There aren’t many components that have such a fundamental role to play in electronic circuits as capacitors do. A capacitor has its name because of its “capacity” to store energy – indeed, it has been likened to a tiny, rapidly charging and discharging battery.
The term “capacitance” refers to the ability of an object or device to store electrical charge. This ability is measured in farads (F), although in practical “real-world” contexts, such units as microfarads (µF) and picofarads (pF) are more commonly used.
But of course, a capacitor isn’t a battery; it is far simpler, having the ability to store electrons, but not to produce new ones.
The Essentials of What a Capacitor Is
A capacitor is made up of two conductive plates, separated by an insulating material known as a dielectric. The application of a voltage causes positive and negative charges to build up on the two plates, thereby storing energy.
Though capacitors evolved but their main task is to store an electrical charge and release it when required. This makes them useful for applications needing a high-voltage burst, such as camera flashes. These components are also helpful for such purposes as power supply smoothing and signal filtering.
Such benefits mean capacitors find their way into all manner of electronic systems and projects, ranging from power supplies and radios to smartphones and electric vehicles (EVs).
An Introduction to Series and Parallel Capacitors
When capacitors are connected in a circuit, they may be arranged in parallel, or in series. It matters to know the differences between these two configurations, because all this has a major impact on the total capacitance, voltage handling, and overall behaviour of the circuit.
Parallel Capacitors: Adding Up Capacity
A parallel configuration involves capacitors being connected side by side, with their positive terminals joined and negative terminals joined. This arrangement enables current to flow through each capacitor independently – in effect, combining their storage capacities.
So, the total capacitance in a parallel circuit is simply the sum of the individual capacitances. This can be expressed as: Ctotal = C1 + C2 + C3 + …
In the event, then, of a 10 µF capacitor and a 20 µF capacitor being connected in parallel, the total capacitance would be: Ctotal = 10 µF + 20 µF = 30 µF.
When capacitors are connected in a parallel arrangement, the voltage across each capacitor stays the same, equal to the supply voltage. However, the total charge stored is the sum of the charges on each capacitor.
Series Capacitors: Dividing The Load
If, on the other hand, a series configuration is used, this entails the capacitors being connected end-to-end in a single path. While the charge stored on each capacitor is the same, the voltage divides across them.

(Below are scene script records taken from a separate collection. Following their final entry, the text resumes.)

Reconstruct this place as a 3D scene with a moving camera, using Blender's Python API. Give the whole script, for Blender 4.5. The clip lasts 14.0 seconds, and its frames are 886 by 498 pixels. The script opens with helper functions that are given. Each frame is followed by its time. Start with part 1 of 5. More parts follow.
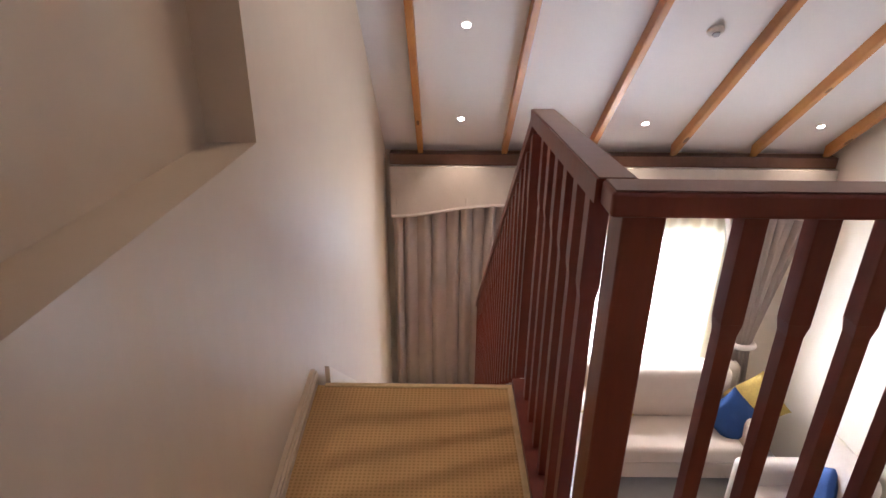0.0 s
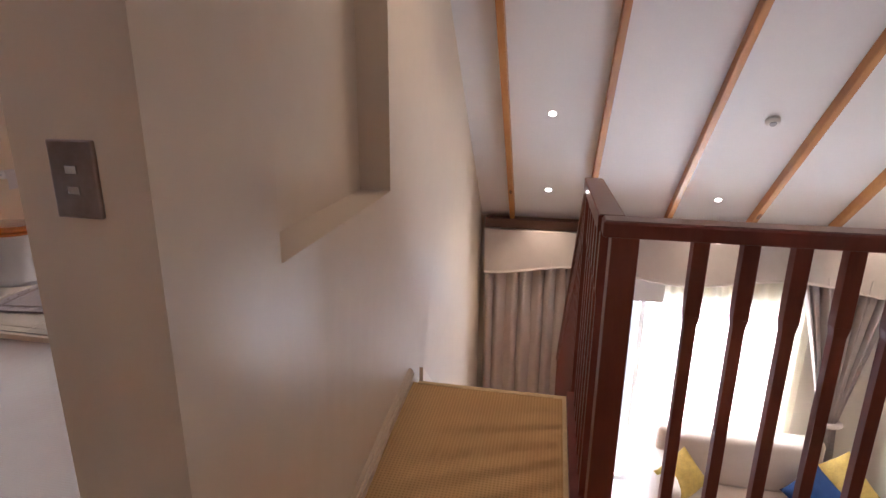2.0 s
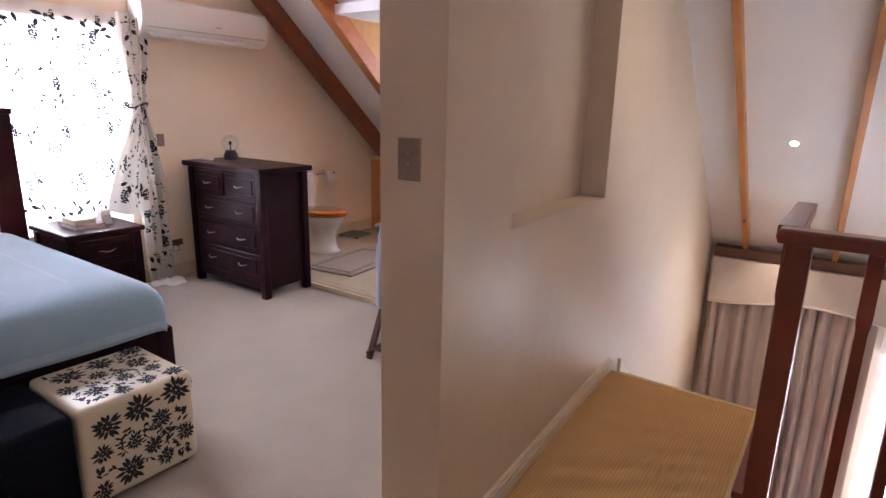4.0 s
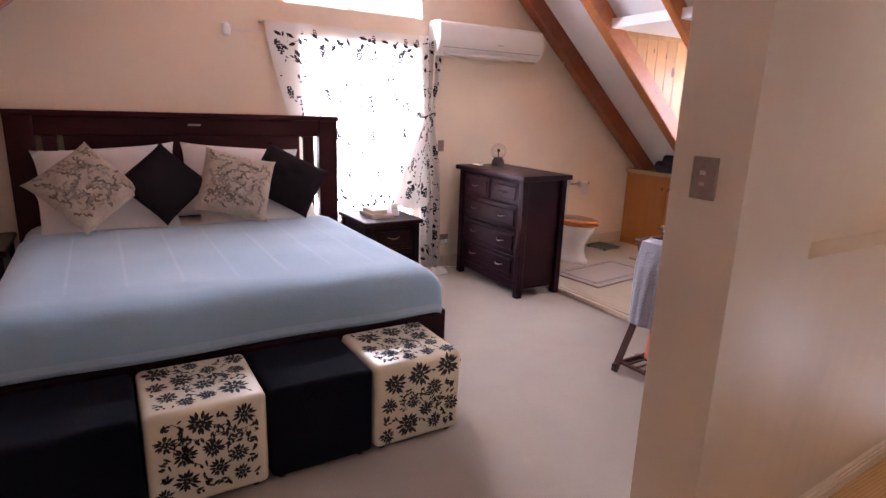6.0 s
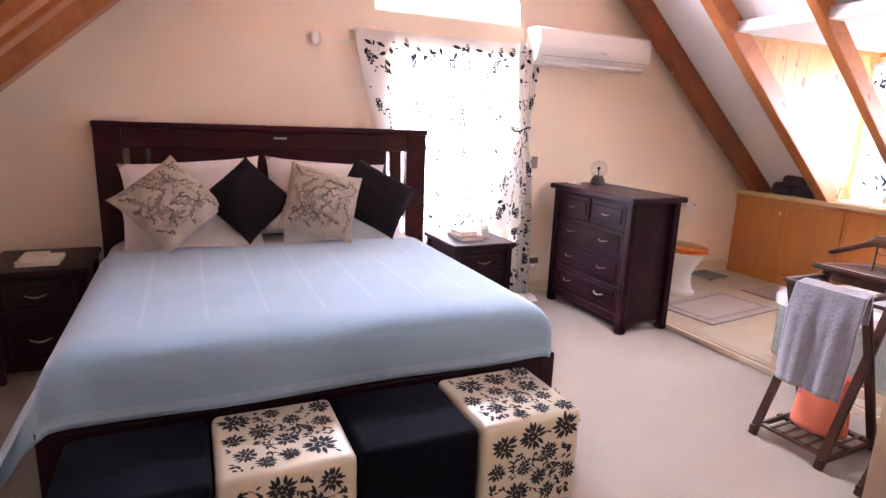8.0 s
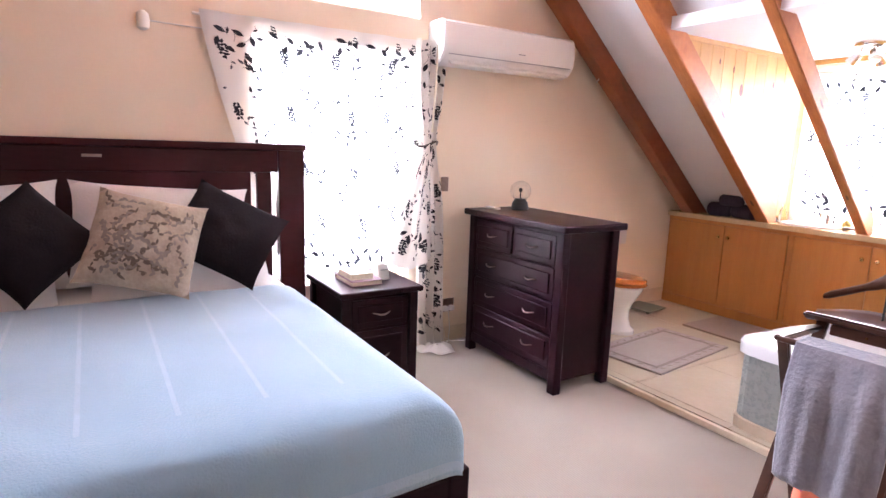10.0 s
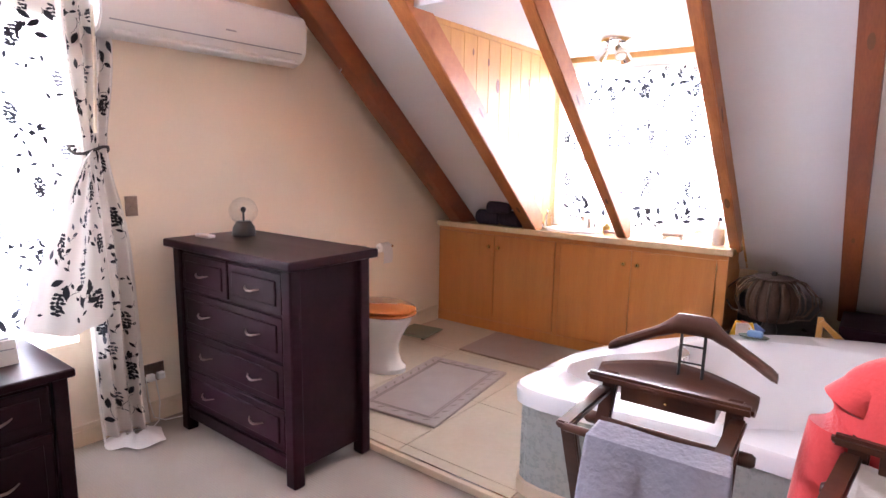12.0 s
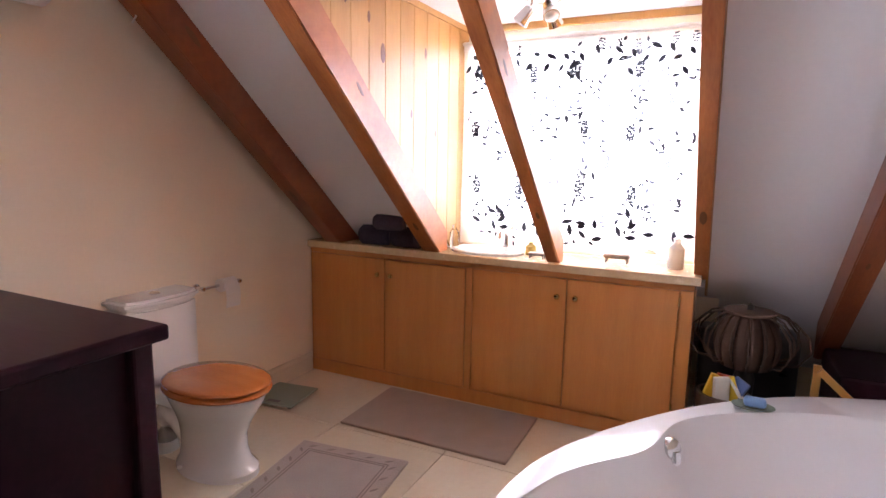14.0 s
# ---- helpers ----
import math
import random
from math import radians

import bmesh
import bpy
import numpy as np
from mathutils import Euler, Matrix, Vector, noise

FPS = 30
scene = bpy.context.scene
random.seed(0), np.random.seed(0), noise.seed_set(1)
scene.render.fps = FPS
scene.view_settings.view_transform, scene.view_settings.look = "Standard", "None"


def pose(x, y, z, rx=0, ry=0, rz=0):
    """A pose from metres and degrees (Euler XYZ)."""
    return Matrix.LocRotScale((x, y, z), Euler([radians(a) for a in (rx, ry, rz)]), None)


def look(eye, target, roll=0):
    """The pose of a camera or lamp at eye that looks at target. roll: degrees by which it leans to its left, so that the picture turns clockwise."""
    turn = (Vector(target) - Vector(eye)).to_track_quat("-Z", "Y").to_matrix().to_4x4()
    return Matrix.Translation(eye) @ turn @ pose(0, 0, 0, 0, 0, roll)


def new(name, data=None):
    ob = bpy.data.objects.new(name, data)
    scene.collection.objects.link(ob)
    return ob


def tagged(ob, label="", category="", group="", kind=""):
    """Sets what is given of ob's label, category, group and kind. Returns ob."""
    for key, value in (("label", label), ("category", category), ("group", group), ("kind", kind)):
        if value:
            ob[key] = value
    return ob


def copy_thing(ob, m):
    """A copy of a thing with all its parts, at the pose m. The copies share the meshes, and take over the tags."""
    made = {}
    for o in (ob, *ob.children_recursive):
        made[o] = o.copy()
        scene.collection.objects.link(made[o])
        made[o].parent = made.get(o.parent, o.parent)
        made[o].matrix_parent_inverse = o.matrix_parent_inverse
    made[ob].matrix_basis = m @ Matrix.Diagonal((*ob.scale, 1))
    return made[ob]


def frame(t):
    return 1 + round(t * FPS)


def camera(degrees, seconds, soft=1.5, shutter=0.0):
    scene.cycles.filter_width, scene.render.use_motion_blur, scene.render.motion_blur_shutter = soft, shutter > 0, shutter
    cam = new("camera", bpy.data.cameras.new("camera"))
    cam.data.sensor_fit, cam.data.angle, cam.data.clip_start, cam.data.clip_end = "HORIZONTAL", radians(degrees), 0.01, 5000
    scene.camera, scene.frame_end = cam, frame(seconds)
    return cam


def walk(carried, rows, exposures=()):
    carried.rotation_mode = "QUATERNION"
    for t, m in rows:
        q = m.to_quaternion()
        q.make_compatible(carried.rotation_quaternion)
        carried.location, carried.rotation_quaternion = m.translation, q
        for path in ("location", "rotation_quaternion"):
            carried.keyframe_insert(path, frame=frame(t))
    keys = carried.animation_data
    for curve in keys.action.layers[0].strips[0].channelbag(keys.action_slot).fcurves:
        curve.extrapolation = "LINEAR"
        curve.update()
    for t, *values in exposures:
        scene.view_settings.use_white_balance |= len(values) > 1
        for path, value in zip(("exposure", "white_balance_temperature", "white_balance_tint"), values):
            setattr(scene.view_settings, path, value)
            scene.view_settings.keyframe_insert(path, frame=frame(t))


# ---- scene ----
cam = camera(75.8, 14.0)
PATH = [
    (0, (-0.25, 0.043, 1.47), (-0.259, 1.877, 0.671), 0.5),
    (0.5, (-0.205, -0.134, 1.501), (-0.247, 1.727, 0.768), 0.4),
    (1, (-0.145, -0.316, 1.515), (-0.266, 1.567, 0.851), 0.4),
    (1.5, (-0.124, -0.481, 1.533), (-0.372, 1.407, 0.924), 0.5),
    (2, (-0.108, -0.682, 1.545), (-0.47, 1.205, 0.987), 0.6),
    (4.5, (0.243, -1.329, 1.547), (-1.046, 0.122, 1.065), 1.7),
    (5, (0.24, -1.392, 1.551), (-1.197, -0.088, 1.065), 2.0),
    (5.5, (0.225, -1.419, 1.557), (-1.345, -0.28, 1.069), 2.0),
    (6, (0.206, -1.452, 1.568), (-1.456, -0.448, 1.088), 2.0),
    (6.5, (0.165, -1.487, 1.586), (-1.562, -0.594, 1.118), 1.8),
    (7, (0.082, -1.514, 1.578), (-1.698, -0.72, 1.13), 2.1),
    (9.5, (-0.862, -1.037, 1.499), (-2.6, -0.119, 1.125), 2.1),
    (10, (-1.014, -0.841, 1.486), (-2.685, 0.2, 1.132), 1.9),
    (10.5, (-1.156, -0.677, 1.489), (-2.712, 0.532, 1.148), 1.7),
    (11, (-1.265, -0.442, 1.479), (-2.705, 0.907, 1.149), 1.4),
    (11.5, (-1.36, -0.215, 1.481), (-2.687, 1.246, 1.159), 1.1),
    (12, (-1.486, 0.018, 1.495), (-2.687, 1.586, 1.177), 1.0),
    (12.5, (-1.618, 0.29, 1.482), (-2.72, 1.929, 1.168), 0.8),
    (13, (-1.79, 0.548, 1.484), (-2.828, 2.229, 1.173), 1.0),
    (13.5, (-1.983, 0.79, 1.48), (-2.943, 2.518, 1.174), 0.9),
    (14, (-2.129, 1.022, 1.483), (-3.001, 2.795, 1.174), 1.0),
]
EXPOSE = [(0,0.50,5830,18),(2,0.53,5830,19),(4.5,0.72,5980,23),(5,0.55,6050,25),(6,0.88,6080,28),(7,1.29,6080,28),(9.5,1.60,5900,23),(10.5,1.31,5900,23),(11,1.30,5850,24),(12,1.22,5870,23),(12.5,1.11,5920,23),(13.5,0.79,6010,24),(14,0.68,6020,24)]
walk(cam, [(t, look(eye, target, roll)) for t, eye, target, roll in PATH], EXPOSE)

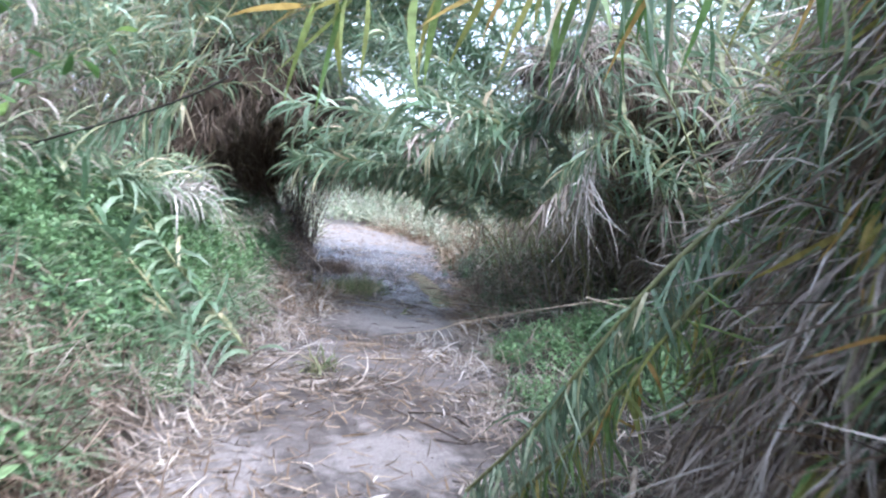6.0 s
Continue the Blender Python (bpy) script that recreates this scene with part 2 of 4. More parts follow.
def ribbons(base, d0, length, width, droop, seg=4, roll=0.6):
    """Blades as bent tapering strips: vertices and quads."""
    n = len(base)
    length, width, droop = (np.broadcast_to(np.asarray(a, float), (n,)) for a in (length, width, droop))
    p, d = np.array(base, float), unit(np.asarray(d0, float))
    side0 = unit(np.cross(d, np.array([0.0, 0.0, 1.0])) + roll * RNG.normal(size=(n, 3)))
    rows = []
    prof = PROFILE[seg]
    curl = RNG.normal(size=(n, 3)) * 0.18
    for s in range(seg + 1):
        side = unit(side0 - d * np.sum(side0 * d, 1, keepdims=True))
        w = (width * prof[s] * 0.5)[:, None]
        rows += [p - side * w, p + side * w]
        d = unit(d + curl + np.array([0, 0, -1.0]) * (droop / seg)[:, None] * (0.5 + (s + 1) / seg))
        p = p + d * (length / seg)[:, None]
    verts = np.stack(rows, 1).reshape(-1, 3)
    k = 2 * (seg + 1)
    one = np.array([[2 * s, 2 * s + 1, 2 * s + 3, 2 * s + 2] for s in range(seg)])
    quads = (np.arange(n)[:, None, None] * k + one[None]).reshape(-1, 4)
    return verts, quads


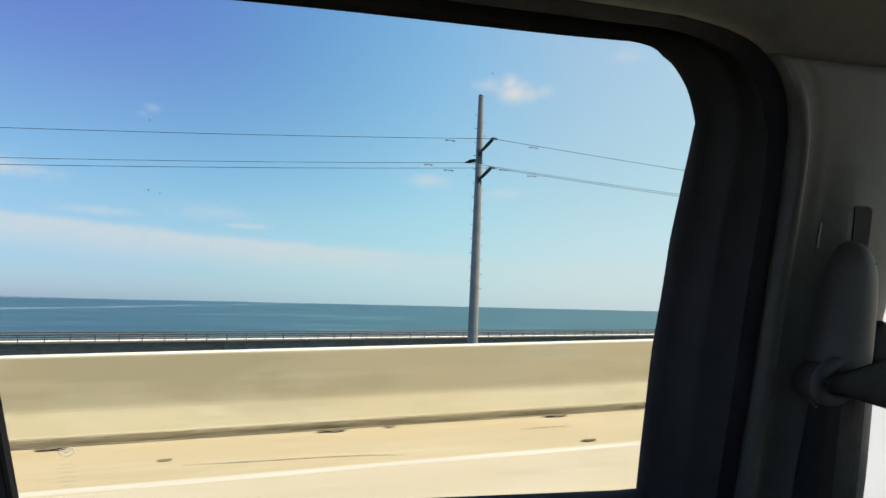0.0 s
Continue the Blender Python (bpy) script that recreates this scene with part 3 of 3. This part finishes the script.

To calculate the total capacitance in a series circuit, this reciprocal formula can be used: 1/Ctotal = 1/C1 + 1/C2 + 1/C3 + … If only two capacitors are connected in series, this can be simplified to Ctotal = (C1 x C2) / (C1 + C2).
Let’s apply the example, then, of a 10 µF capacitor and a 20 µF capacitor being connected in series. The calculation for figuring out the total capacitance here would be: Ctotal = (10 x 20) / (10 + 20) = 200 / 30 ≈ 6.67 µF.
In a series arrangement, the total capacitance is always less than the smallest individual capacitor. As for the voltage across each capacitor, this will depend on its capacitance, with larger capacitors taking a smaller share of the total voltage.
Conclusion: It Is Critically Important to Be Aware of These Distinctions
If you are reading this as someone designing or troubleshooting electronic circuits, you will need to know about both series and parallel capacitors, and the differences as laid out above.
Possessing this knowledge and understanding will put you in a strong position to choose the right configuration for every circuit project you take on. In the process, you will be better placed to optimise performance, enhance safety, and fulfil the design goals for your circuit.